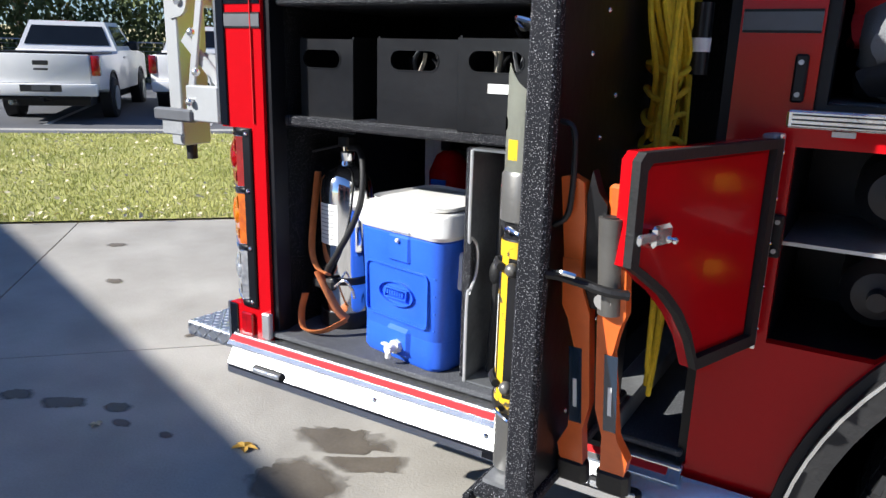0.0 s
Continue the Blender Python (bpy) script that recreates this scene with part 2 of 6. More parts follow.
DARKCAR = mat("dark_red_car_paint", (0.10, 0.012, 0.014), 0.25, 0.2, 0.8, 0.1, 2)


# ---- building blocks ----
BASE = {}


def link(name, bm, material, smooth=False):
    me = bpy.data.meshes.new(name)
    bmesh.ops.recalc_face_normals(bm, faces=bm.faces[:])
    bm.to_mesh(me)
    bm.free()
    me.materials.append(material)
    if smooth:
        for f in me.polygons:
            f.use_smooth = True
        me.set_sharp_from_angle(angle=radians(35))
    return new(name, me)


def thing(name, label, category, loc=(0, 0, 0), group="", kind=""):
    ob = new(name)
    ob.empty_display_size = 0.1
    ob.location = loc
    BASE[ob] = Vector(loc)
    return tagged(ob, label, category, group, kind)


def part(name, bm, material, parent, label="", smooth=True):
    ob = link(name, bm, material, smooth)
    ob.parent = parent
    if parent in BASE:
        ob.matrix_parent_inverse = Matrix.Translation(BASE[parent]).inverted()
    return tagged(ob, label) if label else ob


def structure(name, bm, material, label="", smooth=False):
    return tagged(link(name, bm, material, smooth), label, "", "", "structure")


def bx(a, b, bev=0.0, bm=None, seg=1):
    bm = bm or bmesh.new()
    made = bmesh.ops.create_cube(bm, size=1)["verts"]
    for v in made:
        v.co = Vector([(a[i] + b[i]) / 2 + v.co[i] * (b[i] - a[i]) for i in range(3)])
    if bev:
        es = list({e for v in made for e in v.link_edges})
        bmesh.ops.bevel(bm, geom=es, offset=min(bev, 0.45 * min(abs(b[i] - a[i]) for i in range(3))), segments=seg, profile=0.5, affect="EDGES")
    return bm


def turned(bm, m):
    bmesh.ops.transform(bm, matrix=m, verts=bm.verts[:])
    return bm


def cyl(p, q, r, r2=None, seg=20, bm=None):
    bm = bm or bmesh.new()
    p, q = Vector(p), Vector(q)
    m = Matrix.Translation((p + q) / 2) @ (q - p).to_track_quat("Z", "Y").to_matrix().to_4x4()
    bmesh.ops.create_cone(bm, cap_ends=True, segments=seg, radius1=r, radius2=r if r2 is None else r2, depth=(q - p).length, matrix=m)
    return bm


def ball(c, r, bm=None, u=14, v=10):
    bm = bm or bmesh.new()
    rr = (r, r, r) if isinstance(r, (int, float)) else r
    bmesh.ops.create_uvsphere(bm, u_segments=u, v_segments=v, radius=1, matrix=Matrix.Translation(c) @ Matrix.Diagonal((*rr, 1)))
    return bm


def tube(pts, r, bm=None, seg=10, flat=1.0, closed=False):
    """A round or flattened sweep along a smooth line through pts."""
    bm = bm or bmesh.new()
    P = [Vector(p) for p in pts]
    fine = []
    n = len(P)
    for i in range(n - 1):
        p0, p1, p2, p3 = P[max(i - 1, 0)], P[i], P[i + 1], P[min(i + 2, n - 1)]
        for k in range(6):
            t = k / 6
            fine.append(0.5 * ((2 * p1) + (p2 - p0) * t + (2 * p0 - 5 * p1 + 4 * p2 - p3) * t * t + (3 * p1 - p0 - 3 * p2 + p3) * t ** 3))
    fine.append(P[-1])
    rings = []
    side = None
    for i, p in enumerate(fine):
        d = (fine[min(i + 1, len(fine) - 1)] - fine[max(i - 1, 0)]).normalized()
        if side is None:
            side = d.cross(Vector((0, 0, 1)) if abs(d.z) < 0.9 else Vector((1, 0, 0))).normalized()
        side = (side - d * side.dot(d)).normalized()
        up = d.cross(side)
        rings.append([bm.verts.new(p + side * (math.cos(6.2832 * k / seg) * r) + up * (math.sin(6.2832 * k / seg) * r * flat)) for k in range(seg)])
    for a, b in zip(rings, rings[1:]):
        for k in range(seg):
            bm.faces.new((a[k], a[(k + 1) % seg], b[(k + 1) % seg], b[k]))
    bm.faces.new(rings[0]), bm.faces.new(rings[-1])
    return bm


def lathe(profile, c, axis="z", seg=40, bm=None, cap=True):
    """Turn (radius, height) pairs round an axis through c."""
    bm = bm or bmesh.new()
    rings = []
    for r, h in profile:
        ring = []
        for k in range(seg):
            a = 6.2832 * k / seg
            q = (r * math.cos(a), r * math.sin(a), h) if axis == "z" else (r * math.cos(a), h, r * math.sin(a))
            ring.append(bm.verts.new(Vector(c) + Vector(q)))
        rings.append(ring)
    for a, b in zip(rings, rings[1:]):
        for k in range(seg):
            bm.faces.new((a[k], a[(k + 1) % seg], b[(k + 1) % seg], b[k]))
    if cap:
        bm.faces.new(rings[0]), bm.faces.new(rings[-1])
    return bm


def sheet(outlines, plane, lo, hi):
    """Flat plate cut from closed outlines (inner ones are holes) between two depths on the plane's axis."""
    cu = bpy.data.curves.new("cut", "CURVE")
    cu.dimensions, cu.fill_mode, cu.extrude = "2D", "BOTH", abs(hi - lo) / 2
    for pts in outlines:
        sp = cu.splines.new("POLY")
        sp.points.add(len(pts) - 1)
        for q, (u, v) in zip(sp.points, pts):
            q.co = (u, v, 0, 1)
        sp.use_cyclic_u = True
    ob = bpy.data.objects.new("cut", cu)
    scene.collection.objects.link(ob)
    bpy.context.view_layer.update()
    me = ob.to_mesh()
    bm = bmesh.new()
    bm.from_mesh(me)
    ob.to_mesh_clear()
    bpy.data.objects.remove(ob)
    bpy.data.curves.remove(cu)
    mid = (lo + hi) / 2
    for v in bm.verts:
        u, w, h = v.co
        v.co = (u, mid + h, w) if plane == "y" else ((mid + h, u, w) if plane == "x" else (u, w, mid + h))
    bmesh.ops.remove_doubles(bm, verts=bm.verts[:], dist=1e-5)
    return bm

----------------

__Brief__
Set the lines above down again, word for word, from the first through the one containing "return tagged(ob, label, category, group, kind)"; pictures excluded.

__Result of this exercise__
0.0 s
Continue the Blender Python (bpy) script that recreates this scene with part 2 of 6. More parts follow.
DARKCAR = mat("dark_red_car_paint", (0.10, 0.012, 0.014), 0.25, 0.2, 0.8, 0.1, 2)


# ---- building blocks ----
BASE = {}


def link(name, bm, material, smooth=False):
    me = bpy.data.meshes.new(name)
    bmesh.ops.recalc_face_normals(bm, faces=bm.faces[:])
    bm.to_mesh(me)
    bm.free()
    me.materials.append(material)
    if smooth:
        for f in me.polygons:
            f.use_smooth = True
        me.set_sharp_from_angle(angle=radians(35))
    return new(name, me)


def thing(name, label, category, loc=(0, 0, 0), group="", kind=""):
    ob = new(name)
    ob.empty_display_size = 0.1
    ob.location = loc
    BASE[ob] = Vector(loc)
    return tagged(ob, label, category, group, kind)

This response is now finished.